Quick Start
This guide walks through a practical first setup for a new workspace. The goal is to model one real business object, make it usable for end users, and push the changes live safely.
1. Open A Fork
Start by creating or opening a fork. All meaningful configuration work should happen there so you can review the results before they affect production.
- Open the blueprint manager and create a fork from the latest checkpoint.
- Make sure you hold the fork lock before editing.
- Keep the fork focused on one coherent change set whenever possible.
2. Create A Collection
In Database Studio, create a collection for the records your team will manage. For a first pass, keep the schema simple and avoid over-modeling.

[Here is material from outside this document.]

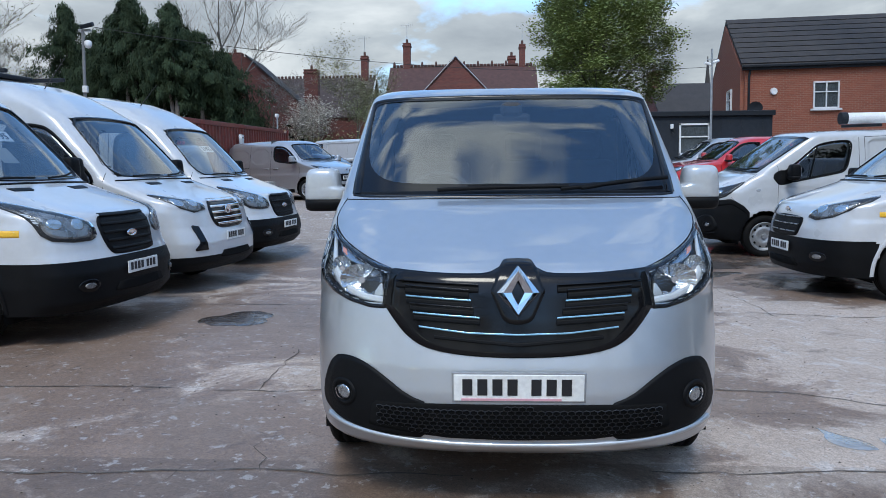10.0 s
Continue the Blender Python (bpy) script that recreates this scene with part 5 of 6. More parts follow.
for k in ("half", "front", "depth", "power", "rear"):
    LARGE[k] = raised(LARGE[k])
LARGE.update(top=up(2.50), gap_top=up(2.0), screen=[(a, up(b)) for a, b in LARGE["screen"]], side_glass=[[(a, up(b)) for a, b in g] for g in LARGE["side_glass"]], panels=[[(a, up(b)) for a, b in g] for g in LARGE["panels"]])
MAXUS = dict(LARGE,
    head=[(0.50, 0.985), (0.50, 1.06), (0.66, 1.10), (0.82, 1.15), (0.945, 1.185), (0.93, 1.10), (0.86, 1.02), (0.70, 0.96)],
    grille=[(0.0, 1.09), (0.36, 1.085), (0.43, 1.03), (0.43, 0.86), (0.34, 0.755), (0.0, 0.745)], bars=5, bar_mat="chrome", bar_h=0.026, grille_gloss=True, badge_z=0.975, badge_size=(0.07, 0.06),
    bumper_line=([-1, 9], [0.44, 0.44]), extra=[([(0.66, 0.52), (0.70, 0.80), (0.80, 0.82), (0.76, 0.62), (0.84, 0.52)], "gloss_black")],
    plate_z=0.66, arch_black=False, mirror_black=True, rub=None, sill=(0.40, 1.45, 3.9))
MAXUS.pop("fog")
CUSTOM = dict(
    z0=0.25, top=1.965, crown=0.03, ymid=3.3,
    half=P((0.2, 0.93), (0.25, 0.935), (0.5, 0.975), (0.85, 0.985), (1.1, 0.975), (1.3, 0.94), (1.6, 0.885), (1.8, 0.84), (1.88, 0.80), (1.93, 0.73), (1.965, 0.58)),
    front=P((0.2, 0.06), (0.25, 0.03), (0.36, -0.01), (0.55, -0.01), (0.75, 0.02), (0.90, 0.07), (1.0, 0.13), (1.03, 0.20), (1.10, 0.42), (1.18, 0.68), (1.25, 0.90), (1.29, 0.97), (1.6, 1.36), (1.85, 1.70), (1.93, 1.86), (1.965, 2.05)),
    depth=P((0.25, 0.55), (0.9, 0.62), (1.1, 0.52), (1.3, 0.40), (1.6, 0.36), (1.96, 0.36)),
    power=P((0.25, 2.7), (1.0, 2.8), (1.3, 3.6), (1.96, 3.6)),
    rear=P((0.25, 4.95), (1.4, 4.95), (1.8, 4.90), (1.965, 4.74)), rdepth=P((0, 0.10), (3, 0.10)),
    axles=(0.98, 3.91), hub=0.335, wheel_r=0.335, arch=(0.385, 0.42),
    side_glass=[[(1.22, 1.245), (1.45, 1.47), (1.72, 1.68), (1.95, 1.76), (2.28, 1.775), (2.36, 1.72), (2.33, 1.36), (2.22, 1.28), (1.75, 1.22), (1.35, 1.185)]],
    screen=[(0.0, 1.855), (0.42, 1.845), (0.665, 1.80), (0.73, 1.58), (0.805, 1.315), (0.45, 1.30), (0.0, 1.295)],
    bonnet=(1.01, 1.258, 1.05, 0.86), doors=(1.14, 2.46, 3.62), gap_top=1.84, names=["front_wing", "front_door", "sliding_door", "side_panel"],
    head=[(0.50, 0.87), (0.49, 0.93), (0.60, 0.99), (0.74, 1.05), (0.90, 1.12), (0.925, 1.06), (0.90, 0.97), (0.80, 0.89), (0.62, 0.85)],
    grille=[(0.0, 0.885), (0.36, 0.875), (0.42, 0.84), (0.38, 0.68), (0.32, 0.65), (0.0, 0.645)], bars=3, bar_mat="lamp_grey", bar_h=0.012, badge_z=0.945,
    bumper_line=([-1, 9], [0.64, 0.64]), bumper_end=0.61, fog=(0.72, 0.46), lower=[(0.0, 0.40), (0.36, 0.40), (0.42, 0.32), (0.0, 0.31)],
    plate_z=0.53, arch_black=False, sill=(0.40, 1.42, 3.50), mirror=(0.89, 1.30, 1.27), mirror_size=(0.19, 0.14, 0.24), handles=((2.24, 1.02), (2.66, 1.02)),
    tail_z=1.15, tail_h=0.55, cab=(0.92, 2.48, 0.65, 1.25), stripe=(0.90, 0.955, 0.62, 4.80),
    panels=[[(2.56, 1.20), (2.56, 1.74), (3.54, 1.74), (3.54, 1.20)], [(3.72, 1.20), (3.72, 1.74), (4.75, 1.74), (4.75, 1.20)]], waist=0.86, track=(3.66, 4.70, 1.08),
)
CONNECT = dict(
    z0=0.22, top=1.80, crown=0.03, ymid=2.9, dz=0.025, ns=90,
    half=P((0.2, 0.86), (0.4, 0.90), (0.75, 0.915), (1.0, 0.905), (1.15, 0.88), (1.45, 0.82), (1.65, 0.775), (1.73, 0.73), (1.77, 0.67), (1.80, 0.54)),
    front=P((0.2, 0.06), (0.3, 0.0), (0.5, -0.01), (0.7, 0.01), (0.85, 0.06), (0.93, 0.12), (0.96, 0.20), (1.03, 0.46), (1.10, 0.76), (1.15, 0.95), (1.18, 1.02), (1.45, 1.36), (1.68, 1.68), (1.76, 1.84), (1.80, 2.0)),
    depth=P((0.2, 0.55), (0.9, 0.60), (1.05, 0.50), (1.2, 0.38), (1.8, 0.34)), power=P((0.2, 2.6), (1.0, 2.8), (1.2, 3.6), (1.8, 3.6)),
    rear=P((0.2, 4.36), (1.1, 4.38), (1.6, 4.30), (1.8, 4.12)), rdepth=P((0, 0.12), (3, 0.12)),
    axles=(0.88, 3.54), hub=0.315, wheel_r=0.315, arch=(0.365, 0.39),
    side_glass=[[(1.24, 1.17), (1.45, 1.37), (1.68, 1.54), (1.88, 1.61), (2.14, 1.62), (2.20, 1.57), (2.18, 1.26), (2.08, 1.18), (1.7, 1.13), (1.34, 1.105)]],
    screen=[(0.0, 1.70), (0.40, 1.69), (0.615, 1.65), (0.68, 1.45), (0.755, 1.21), (0.42, 1.195), (0.0, 1.19)],
    bonnet=(0.945, 1.158, 1.1, 0.80), doors=(1.12, 2.30, 3.20), gap_top=1.66, names=["front_wing", "front_door", "sliding_door", "side_panel"],
    head=[(0.48, 0.84), (0.47, 0.90), (0.58, 0.93), (0.72, 0.98), (0.85, 1.03), (0.865, 0.98), (0.84, 0.90), (0.74, 0.84), (0.60, 0.815)],
    grille=[(0.0, 0.74), (0.40, 0.735), (0.47, 0.69), (0.40, 0.56), (0.30, 0.53), (0.0, 0.525)], bars=4, badge_z=0.875, badge_size=(0.06, 0.027),
    fog=(0.68, 0.42), lower=[(0.0, 0.44), (0.36, 0.44), (0.40, 0.34), (0.0, 0.33)], plate_z=0.635, sill=(0.34, 1.35, 3.1),
    mirror=(0.84, 1.26, 1.20), mirror_size=(0.18, 0.13, 0.20), mirror_black=False, handles=((2.08, 0.96), (2.48, 0.96)), handle_black=False, tail_z=1.1, tail_h=0.5, cab=(0.95, 2.35, 0.55, 1.12),
    panels=[[(2.40, 1.10), (2.40, 1.58), (3.14, 1.58), (3.14, 1.10)], [(3.28, 1.10), (3.28, 1.58), (4.10, 1.55), (4.16, 1.12)]], waist=0.80, track=(3.24, 4.1, 0.98),
)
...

- Create a collection such as
projects. - Add the fields your users genuinely need on day one, for example
name,status,owner, andtarget_date. - Set a useful
record_labelso linked records are readable throughout the product. - Add relationships only where another part of the workflow already depends on them.
3. Configure The Record Interface
- Open the collection's Interface tab.
- Generate a starter form from the schema if you do not already have a custom form.
- Review the layout and adjust labels, grouping, and tabs for your users.
- Remember that this single form definition is reused for create, update, and view contexts.
4. Add Route Behavior
- On
createandupdate, add validation for rules that should never depend on user discipline alone. - On
listorview, add export options if users need CSV or PDF output. - On mutation routes, add notifications where an action should alert a team or user.
5. Set Permissions
Before exposing the collection broadly, decide who can list, view, create, update, and delete records. Then decide which fields, if any, need redaction.
- Grant route access by team.
- Add row-level conditions where a team should only see a subset of records.
- Use field redaction for sensitive attributes such as compensation, cost, or private notes.
- Add approval workflows only to the mutations that genuinely need a second level of review.
6. Create An App Page
Once the collection is usable, create an app and add a page for the department that will use it. Pages are best for dashboards, summaries, guided navigation, and embedded tables.
- Create an app such as Operations.
- Add a page such as Project Overview.
- Use a page
ui_blockto show KPIs, collection tables, charts, or task queues.
ui_blocks currently render in disabled mode. Use them for dashboards, browsing,
and contextual detail surfaces rather than primary form submission workflows.7. Review And Merge
- Inspect the fork for linting and validation issues.
- Test the collection, interface, permissions, and page behavior with representative records.
- Merge the fork when you are satisfied.
Where Commander Fits
Commander can speed up both configuration and discovery work. For example, you can ask it to create a collection draft in a fork, explain an existing schema, or navigate to the right screen.
For configuration requests, Commander stages its proposed changes in a fork for you to review. For read-only questions or navigation, it may not create any blueprint changes at all.